Will you output all of the data below exactly, omitting the images?
##### Given information
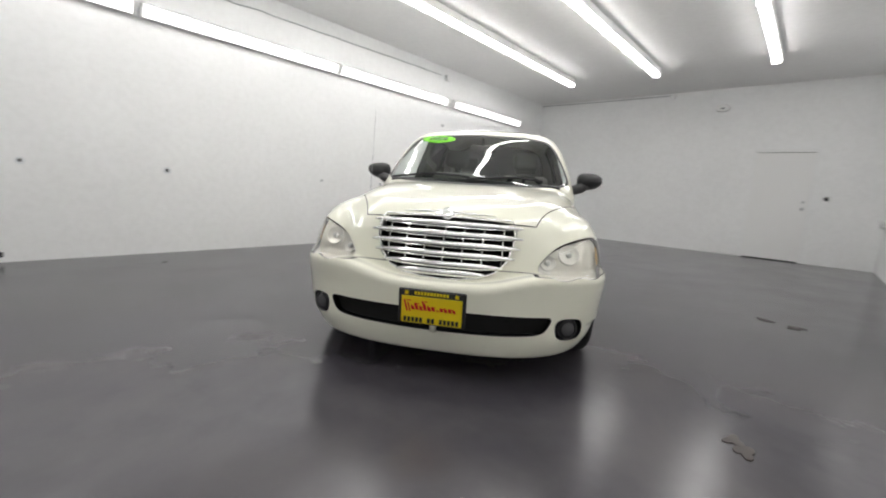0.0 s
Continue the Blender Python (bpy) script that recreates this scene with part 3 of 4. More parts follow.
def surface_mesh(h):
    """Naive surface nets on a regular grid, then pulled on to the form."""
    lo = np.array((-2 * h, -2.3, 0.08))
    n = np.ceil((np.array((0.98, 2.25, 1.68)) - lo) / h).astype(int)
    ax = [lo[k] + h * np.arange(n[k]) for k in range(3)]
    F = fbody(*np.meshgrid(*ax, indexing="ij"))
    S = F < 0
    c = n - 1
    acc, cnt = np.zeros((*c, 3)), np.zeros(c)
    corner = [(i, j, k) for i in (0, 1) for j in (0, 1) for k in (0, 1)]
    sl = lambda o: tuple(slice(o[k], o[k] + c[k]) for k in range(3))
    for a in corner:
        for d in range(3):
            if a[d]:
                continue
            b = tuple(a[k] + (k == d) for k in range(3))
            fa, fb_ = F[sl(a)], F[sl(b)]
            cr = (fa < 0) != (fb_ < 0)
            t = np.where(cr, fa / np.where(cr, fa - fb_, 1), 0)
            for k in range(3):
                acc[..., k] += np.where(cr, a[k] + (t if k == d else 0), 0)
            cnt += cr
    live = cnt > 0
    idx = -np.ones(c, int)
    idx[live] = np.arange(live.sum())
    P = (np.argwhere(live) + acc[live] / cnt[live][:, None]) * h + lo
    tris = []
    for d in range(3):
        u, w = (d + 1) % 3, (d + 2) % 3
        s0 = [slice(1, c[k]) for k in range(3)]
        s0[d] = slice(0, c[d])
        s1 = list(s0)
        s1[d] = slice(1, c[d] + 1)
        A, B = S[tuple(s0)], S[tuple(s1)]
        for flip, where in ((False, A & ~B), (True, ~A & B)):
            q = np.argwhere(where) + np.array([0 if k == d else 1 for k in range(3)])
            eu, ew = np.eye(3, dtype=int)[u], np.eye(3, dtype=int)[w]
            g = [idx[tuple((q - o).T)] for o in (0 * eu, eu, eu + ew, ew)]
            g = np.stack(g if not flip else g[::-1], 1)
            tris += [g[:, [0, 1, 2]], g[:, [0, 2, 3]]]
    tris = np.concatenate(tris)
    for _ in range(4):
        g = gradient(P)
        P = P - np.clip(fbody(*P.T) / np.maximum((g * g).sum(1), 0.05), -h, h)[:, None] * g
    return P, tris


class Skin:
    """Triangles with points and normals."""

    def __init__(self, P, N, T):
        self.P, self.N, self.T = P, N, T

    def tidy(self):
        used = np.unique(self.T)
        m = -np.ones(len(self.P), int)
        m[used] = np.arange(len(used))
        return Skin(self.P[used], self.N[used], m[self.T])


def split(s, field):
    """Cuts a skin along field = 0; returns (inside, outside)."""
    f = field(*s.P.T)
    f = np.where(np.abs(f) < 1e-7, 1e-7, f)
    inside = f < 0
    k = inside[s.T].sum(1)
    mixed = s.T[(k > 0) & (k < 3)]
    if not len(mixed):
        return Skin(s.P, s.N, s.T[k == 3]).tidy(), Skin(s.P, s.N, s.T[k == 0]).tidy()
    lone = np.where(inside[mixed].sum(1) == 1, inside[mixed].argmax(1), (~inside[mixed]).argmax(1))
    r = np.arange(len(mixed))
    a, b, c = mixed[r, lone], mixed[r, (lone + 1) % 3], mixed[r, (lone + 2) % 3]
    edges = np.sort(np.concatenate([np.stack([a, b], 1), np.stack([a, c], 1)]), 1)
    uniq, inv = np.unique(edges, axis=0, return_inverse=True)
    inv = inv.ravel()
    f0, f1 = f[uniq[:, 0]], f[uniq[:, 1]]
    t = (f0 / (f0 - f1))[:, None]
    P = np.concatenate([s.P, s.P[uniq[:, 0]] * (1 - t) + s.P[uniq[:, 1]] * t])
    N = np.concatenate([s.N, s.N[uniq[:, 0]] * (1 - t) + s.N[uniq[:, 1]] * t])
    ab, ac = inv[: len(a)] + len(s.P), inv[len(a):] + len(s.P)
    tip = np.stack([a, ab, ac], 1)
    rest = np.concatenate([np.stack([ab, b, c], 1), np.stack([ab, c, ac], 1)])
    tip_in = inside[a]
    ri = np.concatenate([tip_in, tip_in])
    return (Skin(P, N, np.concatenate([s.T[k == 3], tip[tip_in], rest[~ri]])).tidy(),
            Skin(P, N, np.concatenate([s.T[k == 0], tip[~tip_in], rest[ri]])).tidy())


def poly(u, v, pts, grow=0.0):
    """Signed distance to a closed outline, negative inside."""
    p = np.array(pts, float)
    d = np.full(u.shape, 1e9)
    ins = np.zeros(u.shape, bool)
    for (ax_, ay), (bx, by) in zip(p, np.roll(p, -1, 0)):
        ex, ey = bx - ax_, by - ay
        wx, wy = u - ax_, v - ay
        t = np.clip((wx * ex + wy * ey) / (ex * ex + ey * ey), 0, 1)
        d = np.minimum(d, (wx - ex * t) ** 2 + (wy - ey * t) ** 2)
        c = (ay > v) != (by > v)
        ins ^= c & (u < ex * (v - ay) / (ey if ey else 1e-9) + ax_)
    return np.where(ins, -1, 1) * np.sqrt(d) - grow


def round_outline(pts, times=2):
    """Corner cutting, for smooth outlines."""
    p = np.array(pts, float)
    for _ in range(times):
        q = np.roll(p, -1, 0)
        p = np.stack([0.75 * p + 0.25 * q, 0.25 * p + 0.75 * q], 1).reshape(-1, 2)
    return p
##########
**Exercise result**
0.0 s
Continue the Blender Python (bpy) script that recreates this scene with part 3 of 4. More parts follow.
def surface_mesh(h):
    """Naive surface nets on a regular grid, then pulled on to the form."""
    lo = np.array((-2 * h, -2.3, 0.08))
    n = np.ceil((np.array((0.98, 2.25, 1.68)) - lo) / h).astype(int)
    ax = [lo[k] + h * np.arange(n[k]) for k in range(3)]
    F = fbody(*np.meshgrid(*ax, indexing="ij"))
    S = F < 0
    c = n - 1
    acc, cnt = np.zeros((*c, 3)), np.zeros(c)
    corner = [(i, j, k) for i in (0, 1) for j in (0, 1) for k in (0, 1)]
    sl = lambda o: tuple(slice(o[k], o[k] + c[k]) for k in range(3))
    for a in corner:
        for d in range(3):
            if a[d]:
                continue
            b = tuple(a[k] + (k == d) for k in range(3))
            fa, fb_ = F[sl(a)], F[sl(b)]
            cr = (fa < 0) != (fb_ < 0)
            t = np.where(cr, fa / np.where(cr, fa - fb_, 1), 0)
            for k in range(3):
                acc[..., k] += np.where(cr, a[k] + (t if k == d else 0), 0)
            cnt += cr
    live = cnt > 0
    idx = -np.ones(c, int)
    idx[live] = np.arange(live.sum())
    P = (np.argwhere(live) + acc[live] / cnt[live][:, None]) * h + lo
    tris = []
    for d in range(3):
        u, w = (d + 1) % 3, (d + 2) % 3
        s0 = [slice(1, c[k]) for k in range(3)]
        s0[d] = slice(0, c[d])
        s1 = list(s0)
        s1[d] = slice(1, c[d] + 1)
        A, B = S[tuple(s0)], S[tuple(s1)]
        for flip, where in ((False, A & ~B), (True, ~A & B)):
            q = np.argwhere(where) + np.array([0 if k == d else 1 for k in range(3)])
            eu, ew = np.eye(3, dtype=int)[u], np.eye(3, dtype=int)[w]
            g = [idx[tuple((q - o).T)] for o in (0 * eu, eu, eu + ew, ew)]
            g = np.stack(g if not flip else g[::-1], 1)
            tris += [g[:, [0, 1, 2]], g[:, [0, 2, 3]]]
    tris = np.concatenate(tris)
    for _ in range(4):
        g = gradient(P)
        P = P - np.clip(fbody(*P.T) / np.maximum((g * g).sum(1), 0.05), -h, h)[:, None] * g
    return P, tris


class Skin:
    """Triangles with points and normals."""

    def __init__(self, P, N, T):
        self.P, self.N, self.T = P, N, T

    def tidy(self):
        used = np.unique(self.T)
        m = -np.ones(len(self.P), int)
        m[used] = np.arange(len(used))
        return Skin(self.P[used], self.N[used], m[self.T])


def split(s, field):
    """Cuts a skin along field = 0; returns (inside, outside)."""
    f = field(*s.P.T)
    f = np.where(np.abs(f) < 1e-7, 1e-7, f)
    inside = f < 0
    k = inside[s.T].sum(1)
    mixed = s.T[(k > 0) & (k < 3)]
    if not len(mixed):
        return Skin(s.P, s.N, s.T[k == 3]).tidy(), Skin(s.P, s.N, s.T[k == 0]).tidy()
    lone = np.where(inside[mixed].sum(1) == 1, inside[mixed].argmax(1), (~inside[mixed]).argmax(1))
    r = np.arange(len(mixed))
    a, b, c = mixed[r, lone], mixed[r, (lone + 1) % 3], mixed[r, (lone + 2) % 3]
    edges = np.sort(np.concatenate([np.stack([a, b], 1), np.stack([a, c], 1)]), 1)
    uniq, inv = np.unique(edges, axis=0, return_inverse=True)
    inv = inv.ravel()
    f0, f1 = f[uniq[:, 0]], f[uniq[:, 1]]
    t = (f0 / (f0 - f1))[:, None]
    P = np.concatenate([s.P, s.P[uniq[:, 0]] * (1 - t) + s.P[uniq[:, 1]] * t])
    N = np.concatenate([s.N, s.N[uniq[:, 0]] * (1 - t) + s.N[uniq[:, 1]] * t])
    ab, ac = inv[: len(a)] + len(s.P), inv[len(a):] + len(s.P)
    tip = np.stack([a, ab, ac], 1)
    rest = np.concatenate([np.stack([ab, b, c], 1), np.stack([ab, c, ac], 1)])
    tip_in = inside[a]
    ri = np.concatenate([tip_in, tip_in])
    return (Skin(P, N, np.concatenate([s.T[k == 3], tip[tip_in], rest[~ri]])).tidy(),
            Skin(P, N, np.concatenate([s.T[k == 0], tip[~tip_in], rest[ri]])).tidy())


def poly(u, v, pts, grow=0.0):
    """Signed distance to a closed outline, negative inside."""
    p = np.array(pts, float)
    d = np.full(u.shape, 1e9)
    ins = np.zeros(u.shape, bool)
    for (ax_, ay), (bx, by) in zip(p, np.roll(p, -1, 0)):
        ex, ey = bx - ax_, by - ay
        wx, wy = u - ax_, v - ay
        t = np.clip((wx * ex + wy * ey) / (ex * ex + ey * ey), 0, 1)
        d = np.minimum(d, (wx - ex * t) ** 2 + (wy - ey * t) ** 2)
        c = (ay > v) != (by > v)
        ins ^= c & (u < ex * (v - ay) / (ey if ey else 1e-9) + ax_)
    return np.where(ins, -1, 1) * np.sqrt(d) - grow


def round_outline(pts, times=2):
    """Corner cutting, for smooth outlines."""
    p = np.array(pts, float)
    for _ in range(times):
        q = np.roll(p, -1, 0)
        p = np.stack([0.75 * p + 0.25 * q, 0.25 * p + 0.75 * q], 1).reshape(-1, 2)
    return p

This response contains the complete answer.